The family is one of many Syrian refugees living in apartment buildings in the Hull sector of Gatineau. The building is tidy but older. The father of the family is an extroverted sort with a wide smile and is quite handsome. His wife is beautiful with astounding almond eyes. She is lush with pregnancy and is due next month with her second son. There is an 8-year-old, 9-year-old and 10 year old. The children are beautiful not just because they are children as all children are, but because they have wide dark eyes and the kinds of smiles that spread across their whole face and they are polite, dutiful and affectionate. I am of course immediately in love with the children. Who couldn’t be? And they are beyond clever. In a bit I begin to wonder who is going to teach who in this scenario. The young son is particularly adept at two languages and has already mastered some English. He amazes me this child for with all his intelligence he is sweetly respectful and not at all boastful.

This family spent only a year as refugees in Turkey before arriving in Canada unlike many who have spent many years in limbo. There are some horror stories there that would break your heart which Amanda well knows. This family’s neighbours have had relatives shot in the back of the head, or starved to death, tortured. It is not something we can even understand. With this family I am not certain of the stories yet. It is enough they have had to drop all that they had to start a new life in a foreign land with winter. Even we can’t handle winter but they seem to manage it with a certain bravado.

This family would have been one of the first waves of immigrants brought in. They have been here a year. In his original work the father was a mechanic in Syria and he is determined to learn English. As an immigrant to Quebec the language he is being taught is French and is supplemented and expected by the government. The man however finds so very much of what he has to do as a mechanic demands knowledge of English. He has registered with an English-language teaching program on the internet. I am to teach the whole family which has varying degrees of knowledge. I am chagrined to realize that is going to involve much more than ABCs. They already pretty much know that. It is apparent that the level is much higher. It is going to take some innovative ideas for me. This is not one of those, “oh I think I’ll learn another language” deals. It is a man’s livelihood and the welfare of his family.

The small impeccable apartment for the five, soon to be six family members is furnished with donations that Amanda has garnered for the refugees. The woman works wonders with a van and a prayer. She laments her cluttered place as it is piled with donations awaiting distribution. She has found sometimes she will give something to one family and it will make the rounds from family to family. They, unlike most north americans, will share things with each other in a kind of common welfare situation. They find family with each other while their own families (which in Syria were close knit indeed) have been spread across the globe. It is a hard thing for them. Amanda, a bright beautiful woman who worked in the government and is now retired says it was the picture of the child on the beach that started her on her mission to help the refugees. She is attending to over 60 families at the moment. It is no easy task.

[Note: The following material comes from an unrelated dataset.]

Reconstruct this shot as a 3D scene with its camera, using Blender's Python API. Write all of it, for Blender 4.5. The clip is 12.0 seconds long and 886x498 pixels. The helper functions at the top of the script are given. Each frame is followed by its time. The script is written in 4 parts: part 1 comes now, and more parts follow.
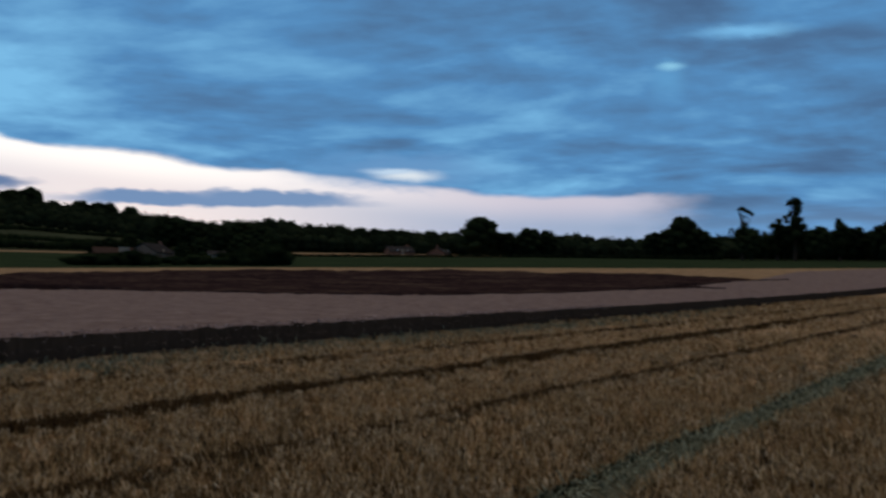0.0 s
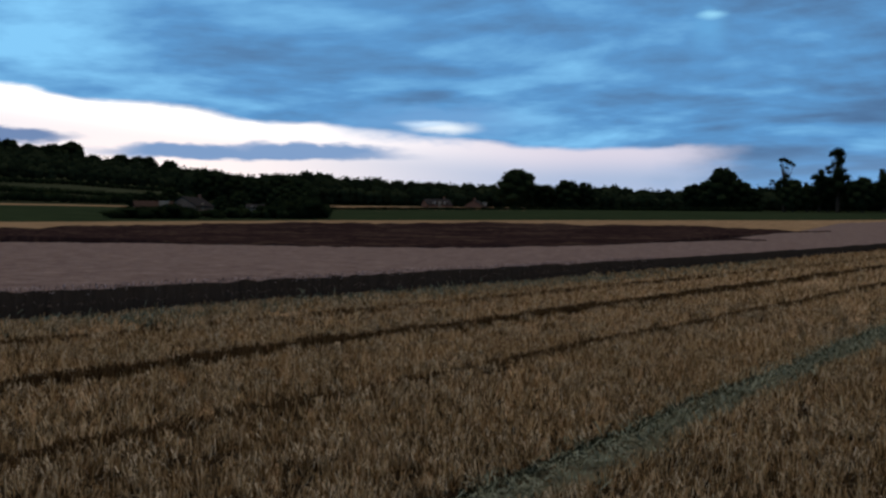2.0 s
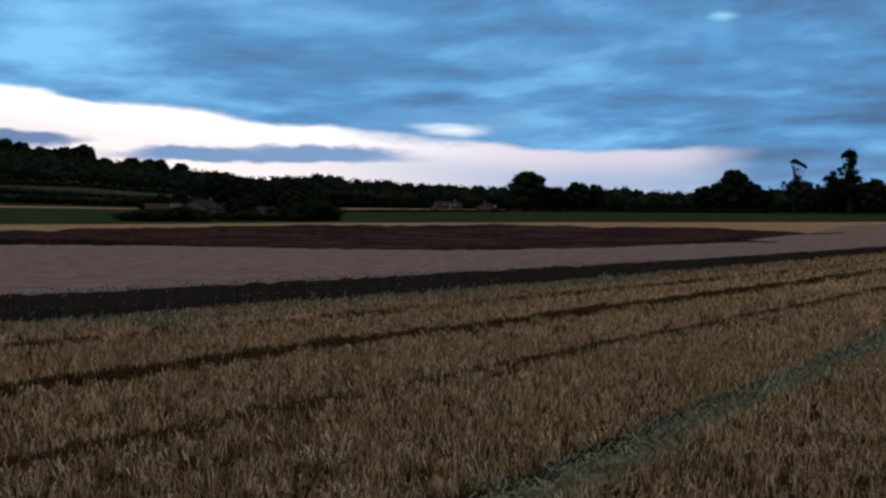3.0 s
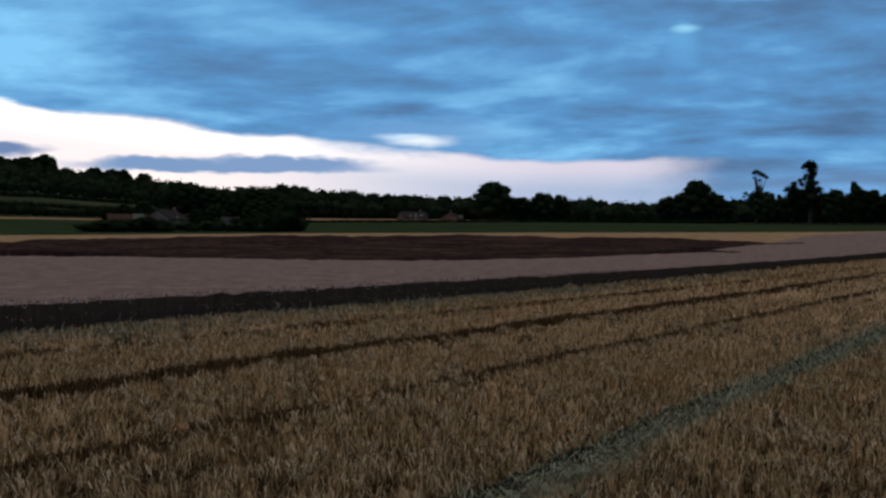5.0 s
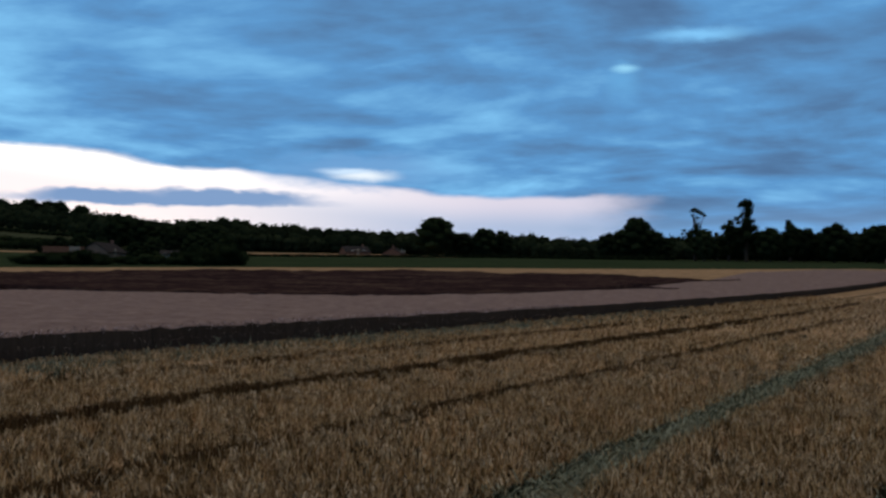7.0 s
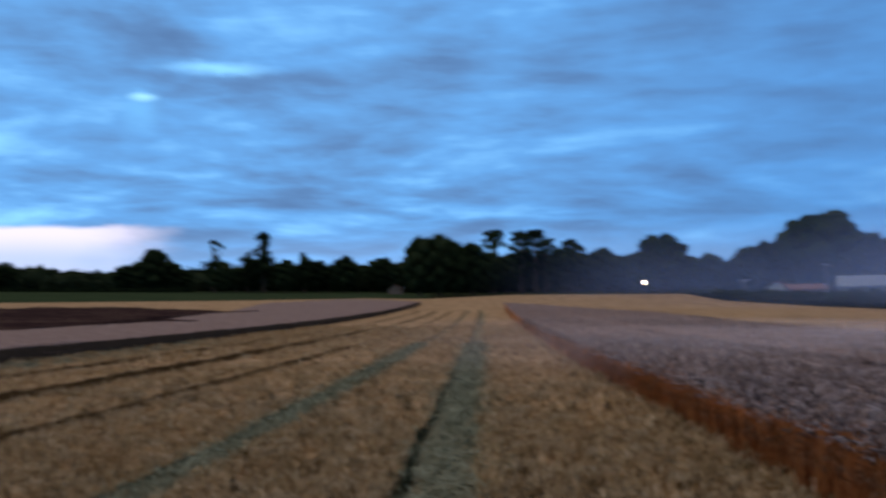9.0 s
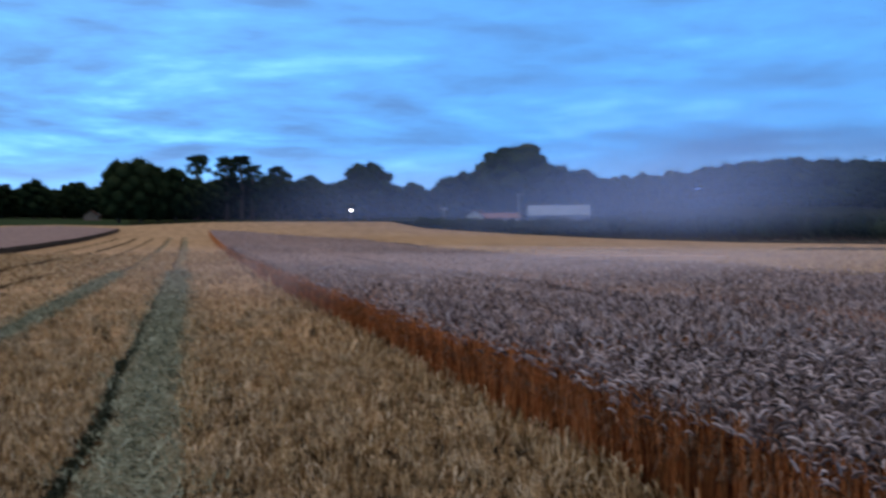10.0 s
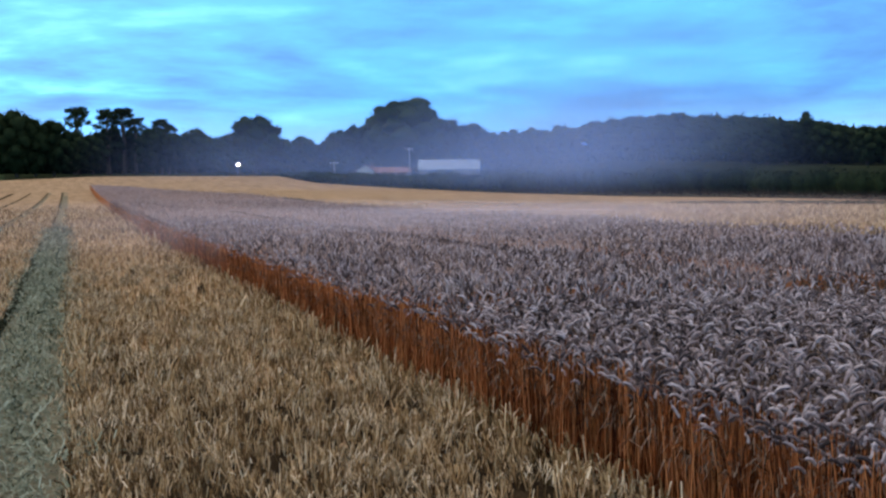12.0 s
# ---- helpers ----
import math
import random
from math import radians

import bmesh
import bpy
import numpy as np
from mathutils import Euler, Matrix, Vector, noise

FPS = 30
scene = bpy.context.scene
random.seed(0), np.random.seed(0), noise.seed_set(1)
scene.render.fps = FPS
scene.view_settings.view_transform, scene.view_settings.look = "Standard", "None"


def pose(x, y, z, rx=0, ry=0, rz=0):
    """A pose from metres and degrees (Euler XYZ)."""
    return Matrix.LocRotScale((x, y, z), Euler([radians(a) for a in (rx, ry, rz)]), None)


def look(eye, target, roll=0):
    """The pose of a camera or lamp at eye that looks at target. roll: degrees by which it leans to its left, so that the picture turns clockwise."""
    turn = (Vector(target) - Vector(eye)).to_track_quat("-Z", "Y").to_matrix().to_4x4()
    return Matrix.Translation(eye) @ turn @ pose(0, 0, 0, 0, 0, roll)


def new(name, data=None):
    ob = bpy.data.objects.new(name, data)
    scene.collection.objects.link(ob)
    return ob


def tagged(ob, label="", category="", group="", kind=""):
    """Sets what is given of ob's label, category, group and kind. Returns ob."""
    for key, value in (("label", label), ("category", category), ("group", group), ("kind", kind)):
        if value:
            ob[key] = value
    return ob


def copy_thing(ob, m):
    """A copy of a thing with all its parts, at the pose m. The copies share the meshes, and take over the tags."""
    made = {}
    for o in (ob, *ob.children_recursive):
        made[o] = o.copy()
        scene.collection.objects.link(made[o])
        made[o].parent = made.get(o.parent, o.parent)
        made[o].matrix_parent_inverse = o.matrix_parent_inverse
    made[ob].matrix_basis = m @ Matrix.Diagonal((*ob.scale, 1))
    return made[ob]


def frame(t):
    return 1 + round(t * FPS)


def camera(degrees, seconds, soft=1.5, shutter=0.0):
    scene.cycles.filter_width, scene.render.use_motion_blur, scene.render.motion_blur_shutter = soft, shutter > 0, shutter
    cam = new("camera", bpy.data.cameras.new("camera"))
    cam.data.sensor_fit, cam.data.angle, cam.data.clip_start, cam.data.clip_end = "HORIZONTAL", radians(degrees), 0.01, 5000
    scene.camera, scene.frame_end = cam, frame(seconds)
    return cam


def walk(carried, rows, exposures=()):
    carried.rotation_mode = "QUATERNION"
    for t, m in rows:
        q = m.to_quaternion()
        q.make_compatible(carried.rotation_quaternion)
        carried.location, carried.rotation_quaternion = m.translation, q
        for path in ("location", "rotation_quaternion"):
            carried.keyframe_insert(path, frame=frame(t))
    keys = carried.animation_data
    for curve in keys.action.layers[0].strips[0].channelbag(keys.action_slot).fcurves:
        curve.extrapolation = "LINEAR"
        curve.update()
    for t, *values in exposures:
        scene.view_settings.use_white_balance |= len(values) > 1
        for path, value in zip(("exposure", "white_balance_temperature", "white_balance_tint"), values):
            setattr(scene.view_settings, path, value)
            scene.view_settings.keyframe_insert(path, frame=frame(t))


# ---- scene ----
cam = camera(46.5, 12.0, soft=2.5, shutter=0.5)
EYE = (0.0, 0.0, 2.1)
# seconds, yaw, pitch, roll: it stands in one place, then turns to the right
PATH = [(0.0, 30.95, 1.72, -0.6), (0.5, 28.02, 0.77, -0.27), (1.0, 29.49, -0.11, -0.3), (1.5, 31.41, -0.71, -0.43),
        (2.0, 33.02, -0.93, -0.47), (2.5, 33.76, -0.94, -0.43), (3.0, 33.6, -0.81, -0.41), (5.0, 31.69, -0.22, -0.34),
        (5.5, 31.16, 0.07, -0.4), (6.0, 30.51, 0.63, -0.44), (6.5, 29.7, 1.19, -0.54), (6.7, 29.3, 1.44, -0.58),
        (8.3, 16.39, 3.88, -0.62), (8.5, 12.56, 4.2, -0.32), (8.6, 10.64, 4.28, -0.13), (9.0, 2.25, 3.56, 0.52),
        (9.5, -7.19, 1.0, 0.71), (10.0, -13.93, -0.62, 0.52), (10.5, -18.19, -1.68, 0.51), (11.0, -20.0, -2.51, 0.59),
        (11.5, -20.03, -2.99, 0.7), (12.0, -20.0, -3.21, 0.65)]
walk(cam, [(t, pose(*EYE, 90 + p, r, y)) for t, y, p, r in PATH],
     exposures=[(0.0, -0.25, 6500, 10), (1.5, 0.0, 6500, 10), (6.7, 0.0, 6500, 10), (8.5, 0.4, 6650, 13), (9.5, 0.68, 6000, 17), (10.0, 0.97, 6050, 15), (10.5, 1.22, 6050, 13), (11.0, 1.5, 5960, 11), (12.0, 1.48, 6000, 10)])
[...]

I don’t know what my Apple password is. This becomes an issue because I need to download an app apparently to translate arabic to English and vice-versa. Fortunately I can use theirs until I figure out what I’m doing. The world changes. It is the very technology I often complain about that has allowed this family to learn languages and speak to family members around the world. It is an invaluable tool for anyone learning a language. I wonder then, sadly, if indeed human to human contact in terms of learning is even necessary anymore. But I know that the turn of a head, a gesture, a smile can infer meaning no machine could. I believe this. Otherwise why are any of us volunteers bothering?

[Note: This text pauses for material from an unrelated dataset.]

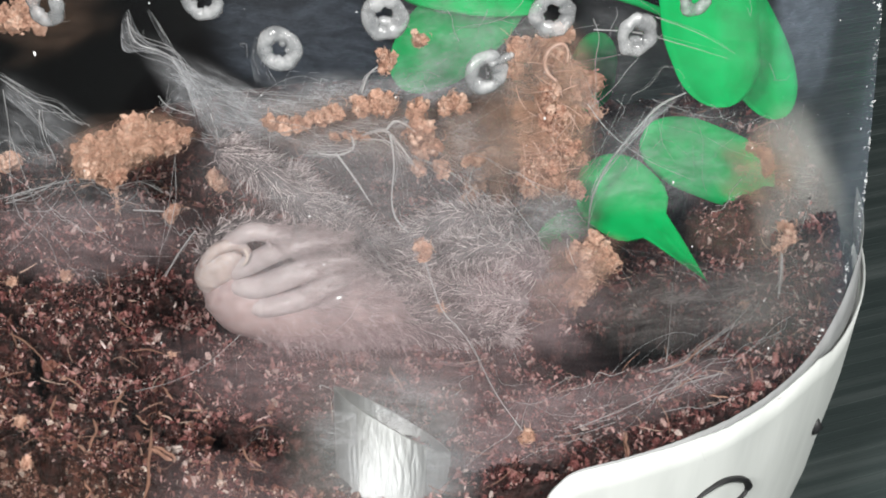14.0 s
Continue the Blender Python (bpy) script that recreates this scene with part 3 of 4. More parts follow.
def build_plant():
    plant = thing("artificial_plant", (43.2, 22.0, -9.4), "bright green plastic plant standing in the soil", "plant")
    for k, (root, tip, width, face, cup, tail, bend) in enumerate((
            ((37.3, 8.0, 38.3), (42.1, 2.0, 17.9), 11.6, (0.05, -0.9, 0.4), 1.5, 0, 0),
            ((41.4, 14.0, 31.4), (50.4, 10.0, 13.1), 8.8, (0.15, -0.9, 0.4), 1.2, 0, 0),
            ((49.1, 6.0, 5.5), (32.3, 5.0, 12.9), 9.0, (-0.1, -0.9, 0.5), 1.0, 0, 0),
            ((24.9, 4.0, 9.6), (39.5, -11.3, 2.7), 9.6, (-0.05, -0.85, 0.5), 1.3, 0.42, 1.2),
            ((18.1, 24.0, 27.9), (1.8, 24.0, 11.7), 11.0, (0, -0.9, 0.45), 1.0, 0, 0),
            ((2.0, 22.0, 26.0), (20.6, 22.0, 23.7), 5.0, (0, -0.7, 0.7), 1.0, 0, 0),
            ((28.2, 26.0, 18.0), (27.0, 26.0, 6.9), 6.0, (0, -0.9, 0.45), 0.6, 0, 0),
            ((27.1, 5.0, 2.9), (20.0, 1.0, 0.3), 4.4, (0, -0.75, 0.65), 0.6, 0, 0))):
        part("leaf", leaf_blade(root, tip, width, face, k * 3.7, cup, tail, bend), LEAF, plant)
    s = Soup()
    s.tube([(43.5, 24.0, -11.3), (46.3, 24.0, 3.7), (41.9, 20.0, 20.3), (33.3, 16.0, 30.7)], [0.8, 0.75, 0.7, 0.5], 8)
    s.tube([(45.8, 24.0, 0.4), (38.0, 14.0, 1.9), (27.2, 7.0, 7.5)], [0.6, 0.5, 0.4], 8)
    s.tube([(41.9, 20.0, 20.3), (29.3, 24.0, 24.1), (16.4, 25.0, 24.5)], [0.6, 0.5, 0.4], 8)
    s.tube([(38.0, 14.0, 1.9), (26.9, 5.5, 2.5)], [0.45, 0.3], 8)
    part("stem", s, LEAF, plant)


build_plant()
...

I’m looking forward to teaching this family. We were fed fruit and special coffee off trays. The young ones explaining something to me about an extra plate which I didn’t quite understand. Next time maybe. The baby is due at the end of March and he has a name already. It is not a family name but just a name they picked that they liked. The wife retains her maiden name, much like Quebec and she is a proud mother of her well-behaved children and is a well-loved wife. I ask them if they would like to return to Syria if it is ever fixed. They say yes, if it is fixed, but they say it will never be fixed and it is a new world and a new life to be made here in this good country. I sense only some sadness from the mother but not so much from the father. He is trying to learn English and that is his frustration. When we leave, the young girls hug Amanda and myself and we shake hands with the father and son. Amanda asks me if I am okay with them and I am more concerned that they are okay with me. They have been at this for a very long time. And I am only new to it all.

I got lost getting home. Don’t know how I managed that. Driving though the back streets of Hull I was thoughtful about life and about this new child to be born to this family. A Canadian child ripe with the future and how we must protect what we have to give him. I am also proud of my country, that we give men and women and children what we have to give them. With this group of immigrants there is no way we can go wrong. I don’t believe so. They will make us a stronger and better place to live. It is however sad to see how hard it is for them. As it was I suppose for the immigrants before us. It is not the kind of hardness that our pioneer ancestors went through, but a very different one. Certainly no less difficult in its way. The labour of our pioneer ancestors was physical. For this group, the labour demands huge intellectual and emotional fortitude. The likes of which most of us will not need to know or experience. There is no easy path for this group.

Like Amanda, I grew tired and sad watching news stories. It is about trying to actually help instead of watch. I hope I can do that. We will see.